Direction: Transcribe everything in the data word for word. Pictures are left out.

Data start

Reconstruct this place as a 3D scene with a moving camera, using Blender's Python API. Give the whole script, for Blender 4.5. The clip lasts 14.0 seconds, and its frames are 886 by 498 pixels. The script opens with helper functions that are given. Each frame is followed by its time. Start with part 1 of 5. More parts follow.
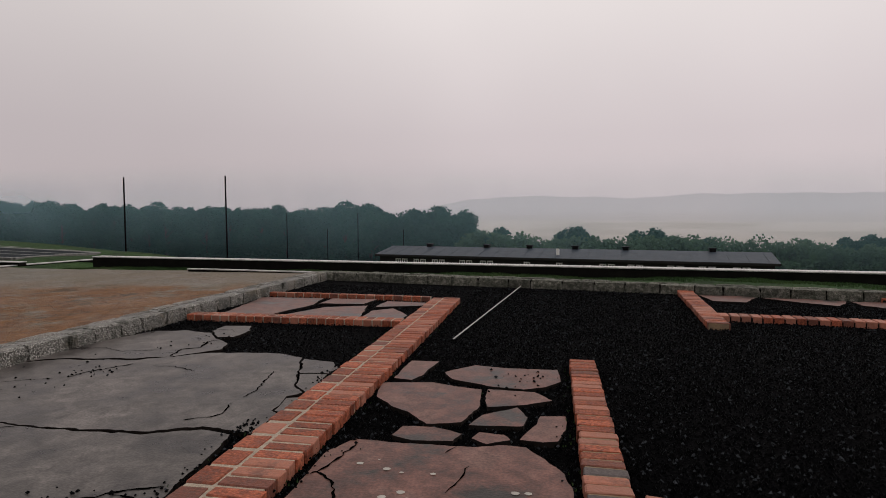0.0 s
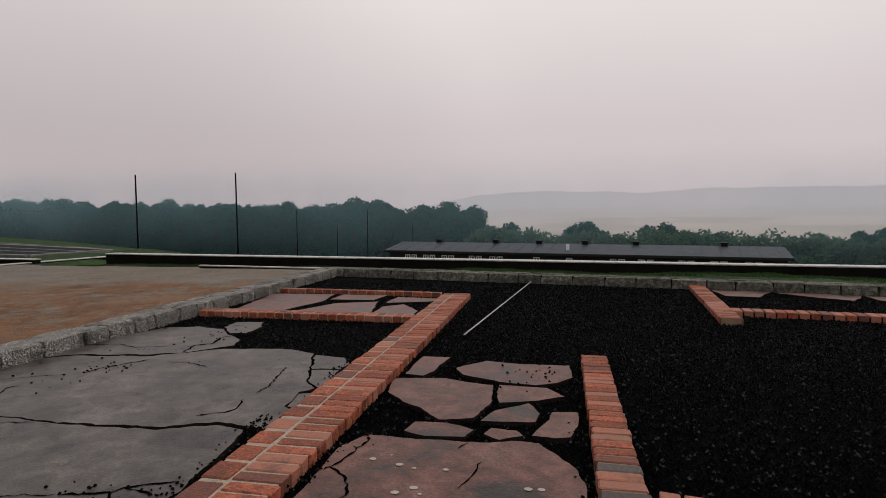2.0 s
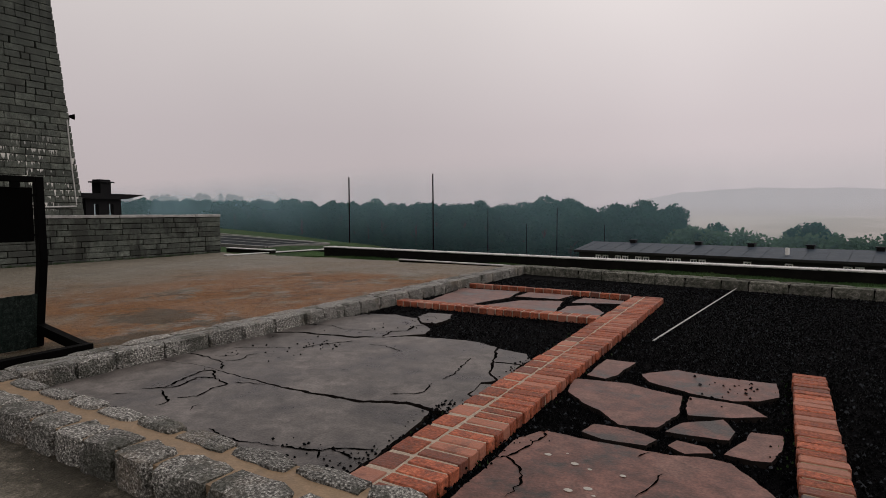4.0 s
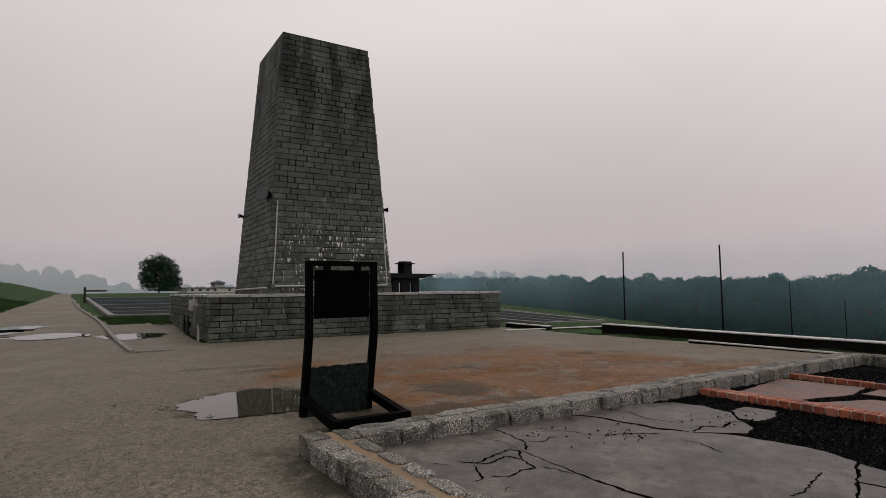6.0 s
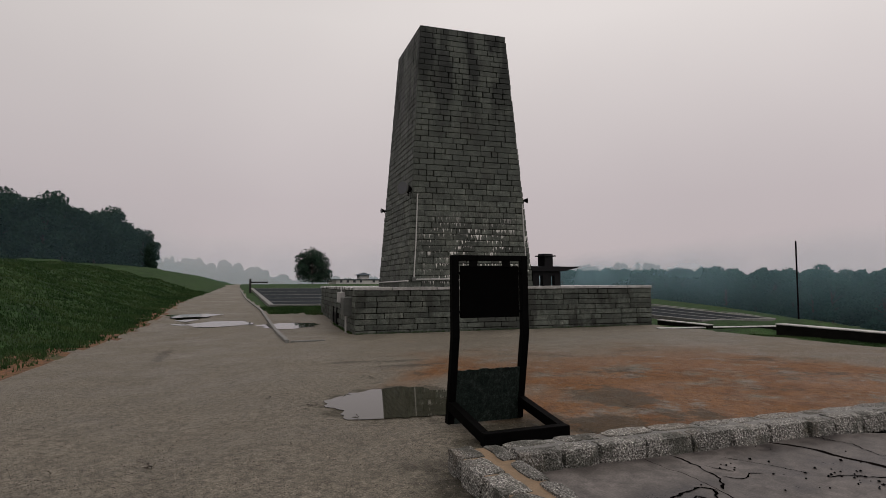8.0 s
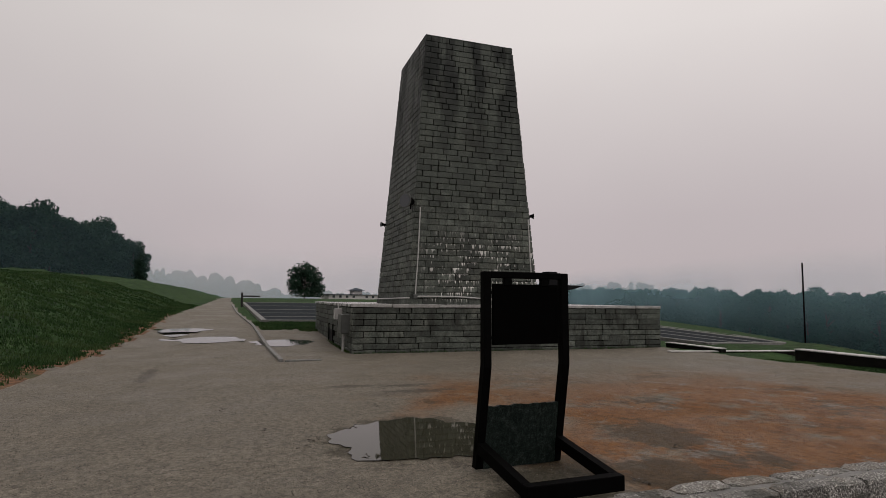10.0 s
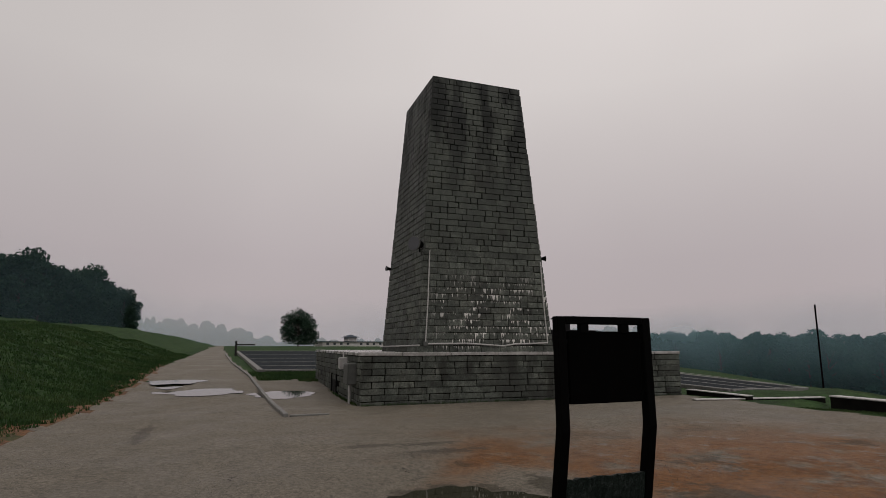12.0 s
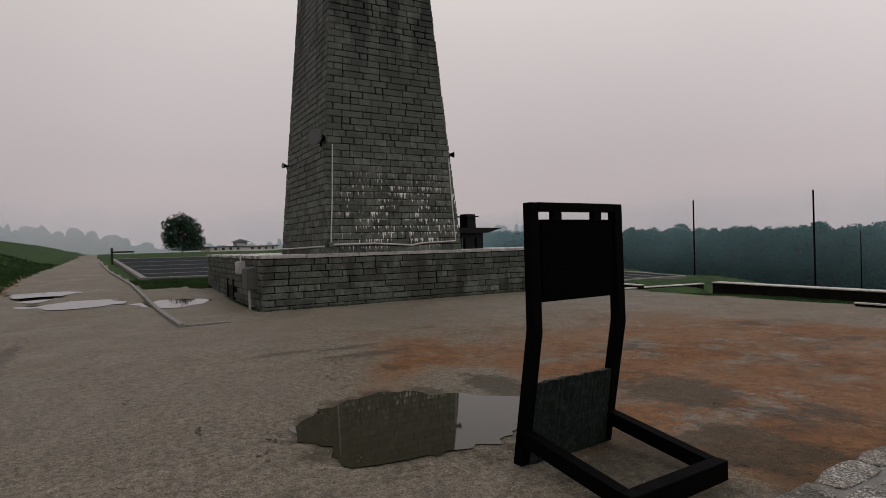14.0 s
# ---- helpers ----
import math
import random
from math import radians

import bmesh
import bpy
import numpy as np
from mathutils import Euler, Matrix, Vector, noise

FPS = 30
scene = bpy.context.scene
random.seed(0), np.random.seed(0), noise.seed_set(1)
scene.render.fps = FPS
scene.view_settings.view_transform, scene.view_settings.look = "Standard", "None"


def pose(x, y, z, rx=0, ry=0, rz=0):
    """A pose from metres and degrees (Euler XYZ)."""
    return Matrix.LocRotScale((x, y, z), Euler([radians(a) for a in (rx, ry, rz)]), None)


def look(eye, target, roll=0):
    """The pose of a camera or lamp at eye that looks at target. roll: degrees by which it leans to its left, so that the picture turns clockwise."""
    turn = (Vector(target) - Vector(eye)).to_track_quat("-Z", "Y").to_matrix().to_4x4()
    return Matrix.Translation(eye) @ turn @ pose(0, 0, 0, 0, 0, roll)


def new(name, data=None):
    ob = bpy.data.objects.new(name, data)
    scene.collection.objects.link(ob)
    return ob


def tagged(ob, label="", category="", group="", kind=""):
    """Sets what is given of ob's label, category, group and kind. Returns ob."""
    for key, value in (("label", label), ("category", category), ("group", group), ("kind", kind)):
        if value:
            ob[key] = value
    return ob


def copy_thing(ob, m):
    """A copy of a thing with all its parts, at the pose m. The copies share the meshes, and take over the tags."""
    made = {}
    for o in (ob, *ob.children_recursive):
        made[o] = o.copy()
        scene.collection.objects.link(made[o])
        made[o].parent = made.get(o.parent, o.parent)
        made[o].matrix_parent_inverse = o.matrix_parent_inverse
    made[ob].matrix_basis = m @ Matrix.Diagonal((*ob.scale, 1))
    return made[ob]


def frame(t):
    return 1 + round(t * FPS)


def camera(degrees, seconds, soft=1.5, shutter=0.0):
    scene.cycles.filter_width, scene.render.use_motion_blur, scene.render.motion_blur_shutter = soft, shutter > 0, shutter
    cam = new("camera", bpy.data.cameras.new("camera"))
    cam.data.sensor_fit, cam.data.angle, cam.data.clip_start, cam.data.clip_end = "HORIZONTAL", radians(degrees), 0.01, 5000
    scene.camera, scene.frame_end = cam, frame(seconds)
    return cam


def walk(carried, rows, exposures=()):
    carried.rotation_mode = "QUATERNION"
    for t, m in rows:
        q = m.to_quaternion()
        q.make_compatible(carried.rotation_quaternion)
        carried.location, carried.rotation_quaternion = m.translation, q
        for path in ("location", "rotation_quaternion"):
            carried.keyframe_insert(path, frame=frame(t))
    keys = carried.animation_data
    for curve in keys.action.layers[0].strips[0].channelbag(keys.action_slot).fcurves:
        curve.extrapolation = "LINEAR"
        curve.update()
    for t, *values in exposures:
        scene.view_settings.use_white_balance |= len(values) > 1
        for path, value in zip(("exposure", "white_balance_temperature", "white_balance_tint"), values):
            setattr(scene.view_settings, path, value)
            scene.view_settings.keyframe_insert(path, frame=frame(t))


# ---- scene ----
cam = camera(75.9, 14.0, soft=0.85)
ROWS = [
    (0.0, (0.185, -0.126, 1.342), (-0.19, 1.835, 1.229), -0.1),
    (0.5, (0.174, -0.124, 1.340), (-0.174, 1.842, 1.219), 0.3),
    (1.0, (0.169, -0.125, 1.341), (-0.214, 1.835, 1.231), 0.1),
    (1.5, (0.169, -0.123, 1.346), (-0.237, 1.832, 1.233), -0.5),
    (2.0, (0.171, -0.124, 1.343), (-0.236, 1.830, 1.215), -0.4),
    (2.5, (0.168, -0.123, 1.340), (-0.242, 1.832, 1.230), -0.3),
    (3.0, (0.165, -0.123, 1.348), (-0.299, 1.818, 1.225), -0.3),
    (3.5, (0.193, -0.128, 1.351), (-0.518, 1.738, 1.247), -0.7),
    (4.0, (0.241, -0.170, 1.341), (-0.779, 1.546, 1.212), -0.2),
    (4.2, (0.240, -0.186, 1.333), (-0.925, 1.433, 1.191), -0.2),
    (6.5, (-0.159, -0.293, 1.409), (-1.882, 0.709, 1.574), -0.3),
    (7.0, (-0.235, -0.255, 1.436), (-2.036, 0.609, 1.540), -0.4),
    (7.5, (-0.479, -0.133, 1.434), (-2.362, 0.534, 1.537), -0.6),
    (10.0, (-1.664, -0.186, 1.467), (-3.537, 0.493, 1.643), 0.6),
    (10.5, (-1.863, -0.235, 1.495), (-3.717, 0.482, 1.719), 0.3),
    (11.0, (-2.163, -0.340, 1.468), (-4.025, 0.350, 1.706), -0.8),
    (11.5, (-2.388, -0.366, 1.509), (-4.258, 0.274, 1.813), -1.1),
    (12.0, (-2.590, -0.457, 1.504), (-4.436, 0.237, 1.838), 0.0),
    (12.5, (-2.882, -0.532, 1.512), (-4.719, 0.218, 1.757), -0.7),
    (13.0, (-3.128, -0.562, 1.481), (-4.987, 0.162, 1.618), -1.6),
    (13.5, (-3.379, -0.509, 1.474), (-5.216, 0.280, 1.522), -1.5),
    (14.0, (-3.526, -0.508, 1.460), (-5.238, 0.527, 1.445), -1.5),
]
walk(cam, [(t, look(eye, target, roll)) for t, eye, target, roll in ROWS],
     [(0.0, 0.0), (4.2, 0.0), (6.5, 0.0), (7.5, 0.0), (10.5, -0.03), (12.0, -0.2), (12.5, -0.27), (13.0, -0.22), (14.0, -0.08)])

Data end

Written response:
Reconstruct this place as a 3D scene with a moving camera, using Blender's Python API. Give the whole script, for Blender 4.5. The clip lasts 14.0 seconds, and its frames are 886 by 498 pixels. The script opens with helper functions that are given. Each frame is followed by its time. Start with part 1 of 5. More parts follow.
0.0 s
2.0 s
4.0 s
6.0 s
8.0 s
10.0 s
12.0 s
14.0 s
# ---- helpers ----
import math
import random
from math import radians

import bmesh
import bpy
import numpy as np
from mathutils import Euler, Matrix, Vector, noise

FPS = 30
scene = bpy.context.scene
random.seed(0), np.random.seed(0), noise.seed_set(1)
scene.render.fps = FPS
scene.view_settings.view_transform, scene.view_settings.look = "Standard", "None"


def pose(x, y, z, rx=0, ry=0, rz=0):
    """A pose from metres and degrees (Euler XYZ)."""
    return Matrix.LocRotScale((x, y, z), Euler([radians(a) for a in (rx, ry, rz)]), None)


def look(eye, target, roll=0):
    """The pose of a camera or lamp at eye that looks at target. roll: degrees by which it leans to its left, so that the picture turns clockwise."""
    turn = (Vector(target) - Vector(eye)).to_track_quat("-Z", "Y").to_matrix().to_4x4()
    return Matrix.Translation(eye) @ turn @ pose(0, 0, 0, 0, 0, roll)


def new(name, data=None):
    ob = bpy.data.objects.new(name, data)
    scene.collection.objects.link(ob)
    return ob


def tagged(ob, label="", category="", group="", kind=""):
    """Sets what is given of ob's label, category, group and kind. Returns ob."""
    for key, value in (("label", label), ("category", category), ("group", group), ("kind", kind)):
        if value:
            ob[key] = value
    return ob


def copy_thing(ob, m):
    """A copy of a thing with all its parts, at the pose m. The copies share the meshes, and take over the tags."""
    made = {}
    for o in (ob, *ob.children_recursive):
        made[o] = o.copy()
        scene.collection.objects.link(made[o])
        made[o].parent = made.get(o.parent, o.parent)
        made[o].matrix_parent_inverse = o.matrix_parent_inverse
    made[ob].matrix_basis = m @ Matrix.Diagonal((*ob.scale, 1))
    return made[ob]


def frame(t):
    return 1 + round(t * FPS)


def camera(degrees, seconds, soft=1.5, shutter=0.0):
    scene.cycles.filter_width, scene.render.use_motion_blur, scene.render.motion_blur_shutter = soft, shutter > 0, shutter
    cam = new("camera", bpy.data.cameras.new("camera"))
    cam.data.sensor_fit, cam.data.angle, cam.data.clip_start, cam.data.clip_end = "HORIZONTAL", radians(degrees), 0.01, 5000
    scene.camera, scene.frame_end = cam, frame(seconds)
    return cam


def walk(carried, rows, exposures=()):
    carried.rotation_mode = "QUATERNION"
    for t, m in rows:
        q = m.to_quaternion()
        q.make_compatible(carried.rotation_quaternion)
        carried.location, carried.rotation_quaternion = m.translation, q
        for path in ("location", "rotation_quaternion"):
            carried.keyframe_insert(path, frame=frame(t))
    keys = carried.animation_data
    for curve in keys.action.layers[0].strips[0].channelbag(keys.action_slot).fcurves:
        curve.extrapolation = "LINEAR"
        curve.update()
    for t, *values in exposures:
        scene.view_settings.use_white_balance |= len(values) > 1
        for path, value in zip(("exposure", "white_balance_temperature", "white_balance_tint"), values):
            setattr(scene.view_settings, path, value)
            scene.view_settings.keyframe_insert(path, frame=frame(t))


# ---- scene ----
cam = camera(75.9, 14.0, soft=0.85)
ROWS = [
    (0.0, (0.185, -0.126, 1.342), (-0.19, 1.835, 1.229), -0.1),
    (0.5, (0.174, -0.124, 1.340), (-0.174, 1.842, 1.219), 0.3),
    (1.0, (0.169, -0.125, 1.341), (-0.214, 1.835, 1.231), 0.1),
    (1.5, (0.169, -0.123, 1.346), (-0.237, 1.832, 1.233), -0.5),
    (2.0, (0.171, -0.124, 1.343), (-0.236, 1.830, 1.215), -0.4),
    (2.5, (0.168, -0.123, 1.340), (-0.242, 1.832, 1.230), -0.3),
    (3.0, (0.165, -0.123, 1.348), (-0.299, 1.818, 1.225), -0.3),
    (3.5, (0.193, -0.128, 1.351), (-0.518, 1.738, 1.247), -0.7),
    (4.0, (0.241, -0.170, 1.341), (-0.779, 1.546, 1.212), -0.2),
    (4.2, (0.240, -0.186, 1.333), (-0.925, 1.433, 1.191), -0.2),
    (6.5, (-0.159, -0.293, 1.409), (-1.882, 0.709, 1.574), -0.3),
    (7.0, (-0.235, -0.255, 1.436), (-2.036, 0.609, 1.540), -0.4),
    (7.5, (-0.479, -0.133, 1.434), (-2.362, 0.534, 1.537), -0.6),
    (10.0, (-1.664, -0.186, 1.467), (-3.537, 0.493, 1.643), 0.6),
    (10.5, (-1.863, -0.235, 1.495), (-3.717, 0.482, 1.719), 0.3),
    (11.0, (-2.163, -0.340, 1.468), (-4.025, 0.350, 1.706), -0.8),
    (11.5, (-2.388, -0.366, 1.509), (-4.258, 0.274, 1.813), -1.1),
    (12.0, (-2.590, -0.457, 1.504), (-4.436, 0.237, 1.838), 0.0),
    (12.5, (-2.882, -0.532, 1.512), (-4.719, 0.218, 1.757), -0.7),
    (13.0, (-3.128, -0.562, 1.481), (-4.987, 0.162, 1.618), -1.6),
    (13.5, (-3.379, -0.509, 1.474), (-5.216, 0.280, 1.522), -1.5),
    (14.0, (-3.526, -0.508, 1.460), (-5.238, 0.527, 1.445), -1.5),
]
walk(cam, [(t, look(eye, target, roll)) for t, eye, target, roll in ROWS],
     [(0.0, 0.0), (4.2, 0.0), (6.5, 0.0), (7.5, 0.0), (10.5, -0.03), (12.0, -0.2), (12.5, -0.27), (13.0, -0.22), (14.0, -0.08)])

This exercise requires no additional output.